* Set task: Retype the opening lines of the listing below, ending with the line that contains "return Matrix.Translation(eye) @", and leave out any pictures.

-- -- --

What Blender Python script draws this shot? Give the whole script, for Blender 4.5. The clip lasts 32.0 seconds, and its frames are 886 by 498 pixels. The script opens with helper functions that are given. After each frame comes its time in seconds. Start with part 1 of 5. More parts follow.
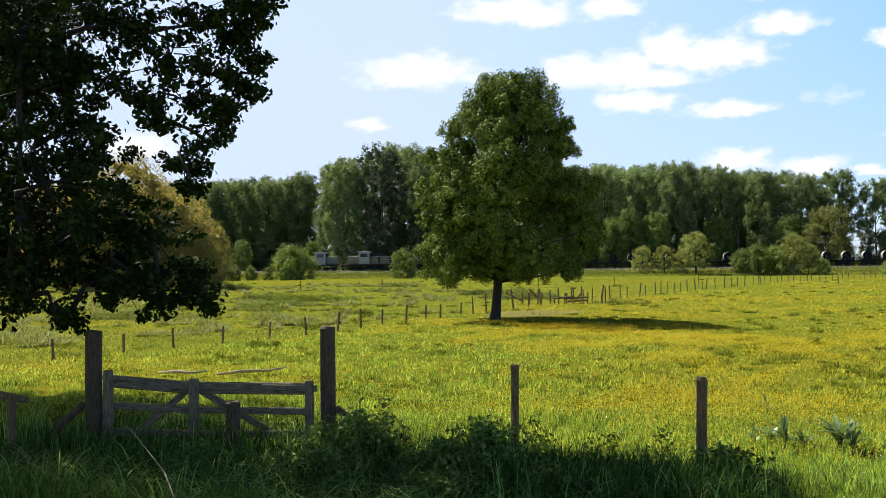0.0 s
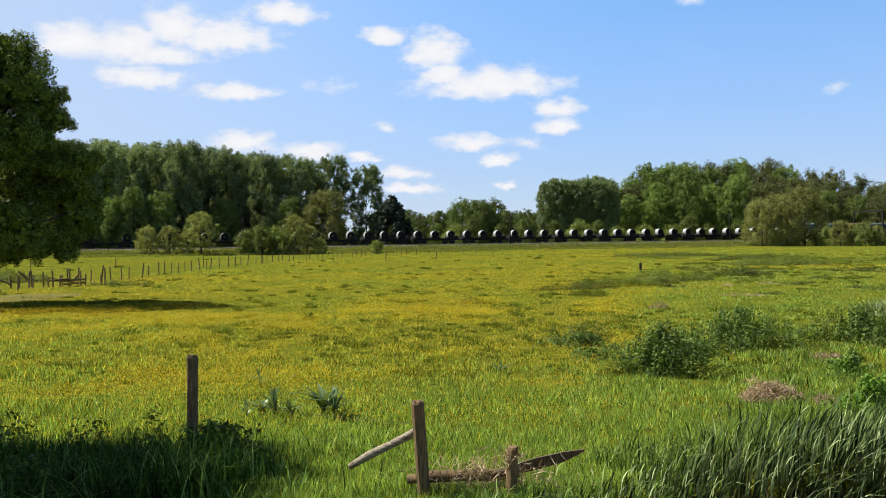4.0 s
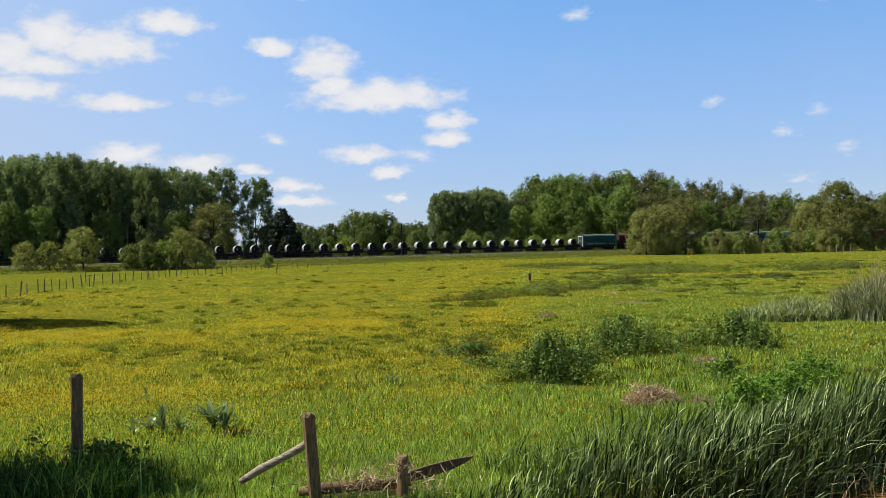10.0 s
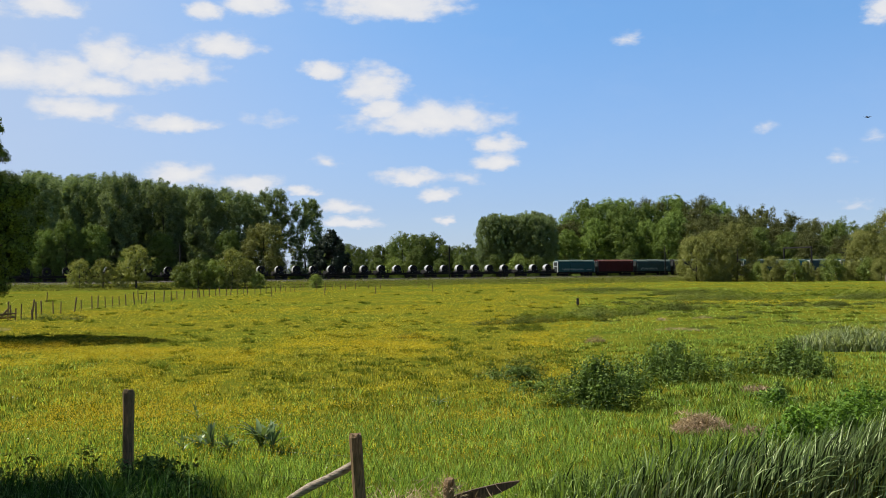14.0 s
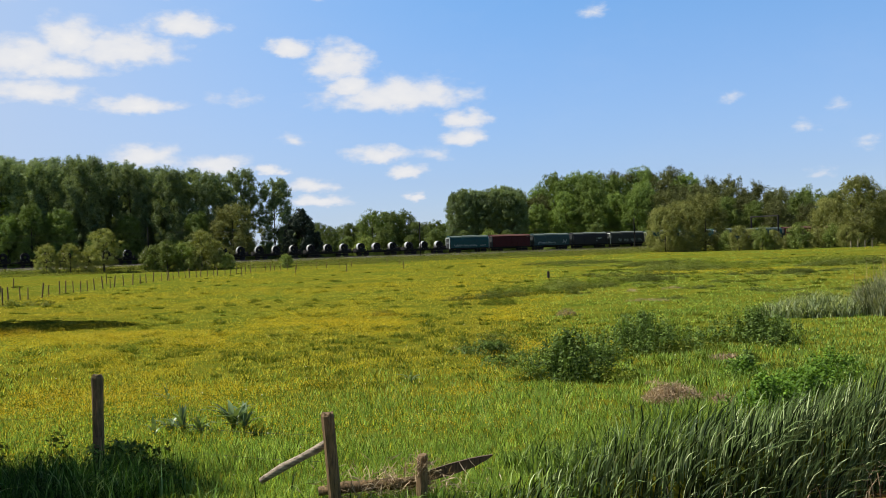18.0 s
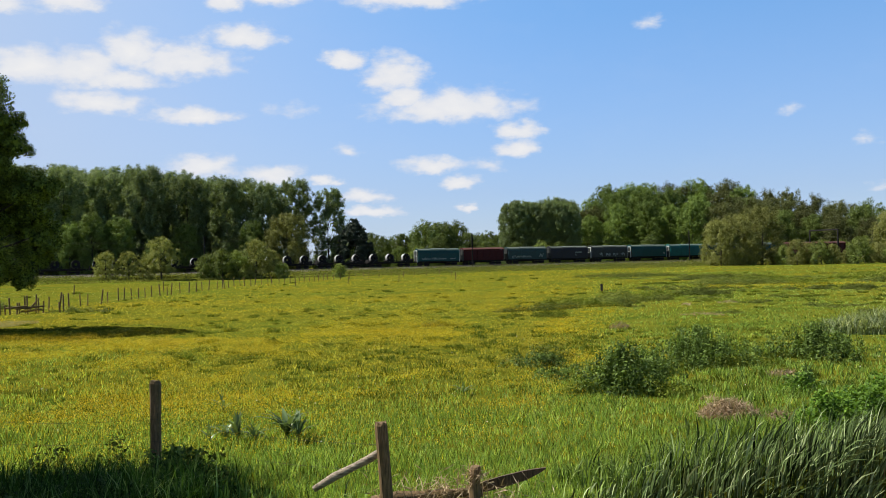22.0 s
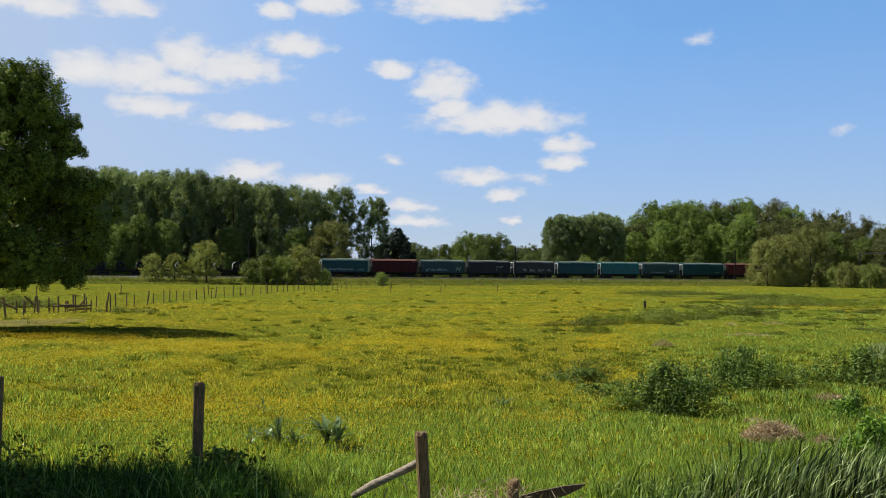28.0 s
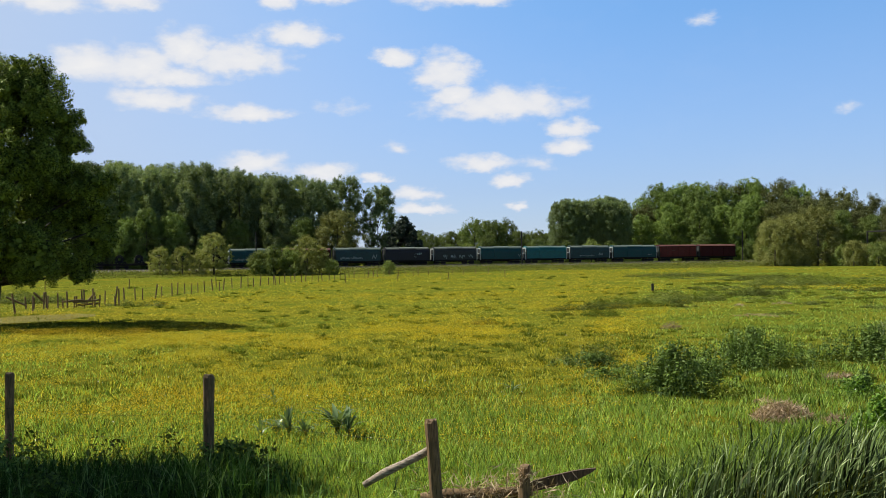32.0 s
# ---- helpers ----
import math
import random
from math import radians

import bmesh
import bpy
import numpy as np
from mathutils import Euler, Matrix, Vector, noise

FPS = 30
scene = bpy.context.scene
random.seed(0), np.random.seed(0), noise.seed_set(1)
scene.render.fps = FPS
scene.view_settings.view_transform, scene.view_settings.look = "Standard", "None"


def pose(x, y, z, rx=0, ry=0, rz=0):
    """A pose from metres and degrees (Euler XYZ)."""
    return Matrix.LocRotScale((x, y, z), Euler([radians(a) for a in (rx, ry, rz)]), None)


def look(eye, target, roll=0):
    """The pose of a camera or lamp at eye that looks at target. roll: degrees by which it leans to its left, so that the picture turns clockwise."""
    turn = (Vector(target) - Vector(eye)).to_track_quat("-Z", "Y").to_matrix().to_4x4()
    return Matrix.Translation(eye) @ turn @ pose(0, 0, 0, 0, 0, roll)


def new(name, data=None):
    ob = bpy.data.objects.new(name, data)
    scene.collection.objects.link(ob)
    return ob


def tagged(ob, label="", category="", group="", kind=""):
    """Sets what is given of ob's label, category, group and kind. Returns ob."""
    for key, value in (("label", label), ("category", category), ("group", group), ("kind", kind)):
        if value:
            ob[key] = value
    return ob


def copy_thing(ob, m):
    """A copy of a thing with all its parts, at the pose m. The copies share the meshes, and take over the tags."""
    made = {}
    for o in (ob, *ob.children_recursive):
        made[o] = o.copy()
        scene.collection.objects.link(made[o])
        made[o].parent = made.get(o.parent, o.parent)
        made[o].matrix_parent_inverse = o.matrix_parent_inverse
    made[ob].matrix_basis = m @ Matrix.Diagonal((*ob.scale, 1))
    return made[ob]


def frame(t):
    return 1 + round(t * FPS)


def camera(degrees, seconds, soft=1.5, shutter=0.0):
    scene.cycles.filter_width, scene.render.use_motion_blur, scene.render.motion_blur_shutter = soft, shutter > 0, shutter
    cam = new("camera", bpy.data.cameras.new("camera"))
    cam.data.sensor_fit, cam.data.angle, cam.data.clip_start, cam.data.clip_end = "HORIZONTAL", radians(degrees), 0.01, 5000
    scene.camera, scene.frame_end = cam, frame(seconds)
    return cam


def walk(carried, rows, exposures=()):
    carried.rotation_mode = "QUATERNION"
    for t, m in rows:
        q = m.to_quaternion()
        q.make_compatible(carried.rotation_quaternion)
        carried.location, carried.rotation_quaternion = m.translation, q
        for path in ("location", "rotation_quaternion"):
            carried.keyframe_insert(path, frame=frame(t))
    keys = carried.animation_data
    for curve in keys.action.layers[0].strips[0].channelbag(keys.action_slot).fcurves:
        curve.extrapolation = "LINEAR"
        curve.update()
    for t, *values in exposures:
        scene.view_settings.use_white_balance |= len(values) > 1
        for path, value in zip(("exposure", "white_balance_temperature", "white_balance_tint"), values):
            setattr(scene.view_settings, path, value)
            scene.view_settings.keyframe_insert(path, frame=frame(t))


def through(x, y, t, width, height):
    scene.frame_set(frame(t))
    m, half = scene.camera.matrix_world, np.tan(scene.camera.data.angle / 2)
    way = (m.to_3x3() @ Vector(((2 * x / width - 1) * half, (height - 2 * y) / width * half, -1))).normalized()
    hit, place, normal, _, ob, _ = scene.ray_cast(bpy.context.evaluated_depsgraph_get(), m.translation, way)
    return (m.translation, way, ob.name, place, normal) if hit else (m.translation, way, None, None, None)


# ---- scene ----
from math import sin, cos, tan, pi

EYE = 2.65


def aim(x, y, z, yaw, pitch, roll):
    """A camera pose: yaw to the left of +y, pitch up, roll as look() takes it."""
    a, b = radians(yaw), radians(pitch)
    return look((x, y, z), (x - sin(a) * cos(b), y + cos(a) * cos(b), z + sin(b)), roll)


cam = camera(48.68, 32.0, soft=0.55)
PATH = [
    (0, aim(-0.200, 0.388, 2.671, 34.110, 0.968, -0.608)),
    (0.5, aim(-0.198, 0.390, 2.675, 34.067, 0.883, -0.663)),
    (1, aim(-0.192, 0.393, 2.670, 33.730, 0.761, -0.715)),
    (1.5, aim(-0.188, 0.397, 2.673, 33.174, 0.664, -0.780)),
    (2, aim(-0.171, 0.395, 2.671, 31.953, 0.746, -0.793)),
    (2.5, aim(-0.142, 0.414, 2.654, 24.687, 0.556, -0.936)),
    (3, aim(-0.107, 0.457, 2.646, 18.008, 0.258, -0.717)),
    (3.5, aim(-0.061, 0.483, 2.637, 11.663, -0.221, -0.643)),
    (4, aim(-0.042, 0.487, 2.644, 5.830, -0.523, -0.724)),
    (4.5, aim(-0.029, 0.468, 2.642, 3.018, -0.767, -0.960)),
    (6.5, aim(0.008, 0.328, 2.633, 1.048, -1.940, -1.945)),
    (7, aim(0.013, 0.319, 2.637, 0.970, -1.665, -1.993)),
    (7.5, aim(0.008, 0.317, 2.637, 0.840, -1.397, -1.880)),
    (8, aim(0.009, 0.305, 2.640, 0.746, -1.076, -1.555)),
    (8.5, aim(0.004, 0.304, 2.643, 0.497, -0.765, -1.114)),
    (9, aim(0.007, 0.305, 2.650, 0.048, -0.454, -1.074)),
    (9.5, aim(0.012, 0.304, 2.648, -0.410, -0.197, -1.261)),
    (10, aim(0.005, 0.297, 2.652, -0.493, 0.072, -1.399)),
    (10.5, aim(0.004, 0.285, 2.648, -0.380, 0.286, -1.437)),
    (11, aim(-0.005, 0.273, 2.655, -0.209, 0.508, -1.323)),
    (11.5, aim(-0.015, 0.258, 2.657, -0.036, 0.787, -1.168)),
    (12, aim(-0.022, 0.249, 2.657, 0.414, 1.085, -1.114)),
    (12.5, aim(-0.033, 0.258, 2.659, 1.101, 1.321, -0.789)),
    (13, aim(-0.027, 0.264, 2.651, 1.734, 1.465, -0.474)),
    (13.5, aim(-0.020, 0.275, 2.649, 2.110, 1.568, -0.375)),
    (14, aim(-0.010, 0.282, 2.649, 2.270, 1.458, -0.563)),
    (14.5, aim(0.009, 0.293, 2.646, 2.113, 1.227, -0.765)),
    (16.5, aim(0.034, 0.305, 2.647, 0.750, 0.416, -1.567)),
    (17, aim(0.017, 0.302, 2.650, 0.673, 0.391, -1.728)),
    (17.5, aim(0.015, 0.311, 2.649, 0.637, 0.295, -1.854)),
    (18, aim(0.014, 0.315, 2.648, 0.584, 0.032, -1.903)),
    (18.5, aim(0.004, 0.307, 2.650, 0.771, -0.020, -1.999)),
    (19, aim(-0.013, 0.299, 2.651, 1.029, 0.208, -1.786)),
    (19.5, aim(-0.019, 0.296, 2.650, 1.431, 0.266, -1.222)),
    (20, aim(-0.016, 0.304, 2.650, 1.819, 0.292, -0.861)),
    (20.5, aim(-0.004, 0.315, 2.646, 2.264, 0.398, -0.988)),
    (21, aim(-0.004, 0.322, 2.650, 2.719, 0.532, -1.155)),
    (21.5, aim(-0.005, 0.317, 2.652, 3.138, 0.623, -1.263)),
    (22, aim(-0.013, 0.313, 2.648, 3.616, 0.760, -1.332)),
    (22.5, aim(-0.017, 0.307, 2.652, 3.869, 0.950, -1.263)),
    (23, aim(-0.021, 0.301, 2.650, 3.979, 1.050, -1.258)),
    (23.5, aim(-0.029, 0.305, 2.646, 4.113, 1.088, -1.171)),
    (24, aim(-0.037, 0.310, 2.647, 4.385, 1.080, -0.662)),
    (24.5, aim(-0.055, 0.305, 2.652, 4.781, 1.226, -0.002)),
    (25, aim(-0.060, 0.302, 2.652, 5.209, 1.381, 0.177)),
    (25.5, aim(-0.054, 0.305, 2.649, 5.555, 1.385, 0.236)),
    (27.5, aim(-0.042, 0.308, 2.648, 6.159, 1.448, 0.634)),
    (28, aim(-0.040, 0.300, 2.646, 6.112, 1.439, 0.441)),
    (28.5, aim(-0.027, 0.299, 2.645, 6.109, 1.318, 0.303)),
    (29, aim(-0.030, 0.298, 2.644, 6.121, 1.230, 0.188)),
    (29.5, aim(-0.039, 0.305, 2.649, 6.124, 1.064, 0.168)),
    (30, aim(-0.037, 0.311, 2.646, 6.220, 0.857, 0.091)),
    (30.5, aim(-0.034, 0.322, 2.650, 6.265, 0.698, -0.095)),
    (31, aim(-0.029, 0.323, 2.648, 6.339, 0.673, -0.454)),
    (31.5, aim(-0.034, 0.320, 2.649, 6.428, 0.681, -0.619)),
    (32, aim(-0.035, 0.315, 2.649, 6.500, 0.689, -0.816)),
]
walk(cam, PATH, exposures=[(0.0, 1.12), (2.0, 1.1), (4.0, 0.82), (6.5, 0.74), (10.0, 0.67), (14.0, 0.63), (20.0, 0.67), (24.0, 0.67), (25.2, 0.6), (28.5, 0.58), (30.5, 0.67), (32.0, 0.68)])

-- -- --

* Solution to this task:
What Blender Python script draws this shot? Give the whole script, for Blender 4.5. The clip lasts 32.0 seconds, and its frames are 886 by 498 pixels. The script opens with helper functions that are given. After each frame comes its time in seconds. Start with part 1 of 5. More parts follow.
0.0 s
4.0 s
10.0 s
14.0 s
18.0 s
22.0 s
28.0 s
32.0 s
# ---- helpers ----
import math
import random
from math import radians

import bmesh
import bpy
import numpy as np
from mathutils import Euler, Matrix, Vector, noise

FPS = 30
scene = bpy.context.scene
random.seed(0), np.random.seed(0), noise.seed_set(1)
scene.render.fps = FPS
scene.view_settings.view_transform, scene.view_settings.look = "Standard", "None"


def pose(x, y, z, rx=0, ry=0, rz=0):
    """A pose from metres and degrees (Euler XYZ)."""
    return Matrix.LocRotScale((x, y, z), Euler([radians(a) for a in (rx, ry, rz)]), None)


def look(eye, target, roll=0):
    """The pose of a camera or lamp at eye that looks at target. roll: degrees by which it leans to its left, so that the picture turns clockwise."""
    turn = (Vector(target) - Vector(eye)).to_track_quat("-Z", "Y").to_matrix().to_4x4()
    return Matrix.Translation(eye) @ turn @ pose(0, 0, 0, 0, 0, roll)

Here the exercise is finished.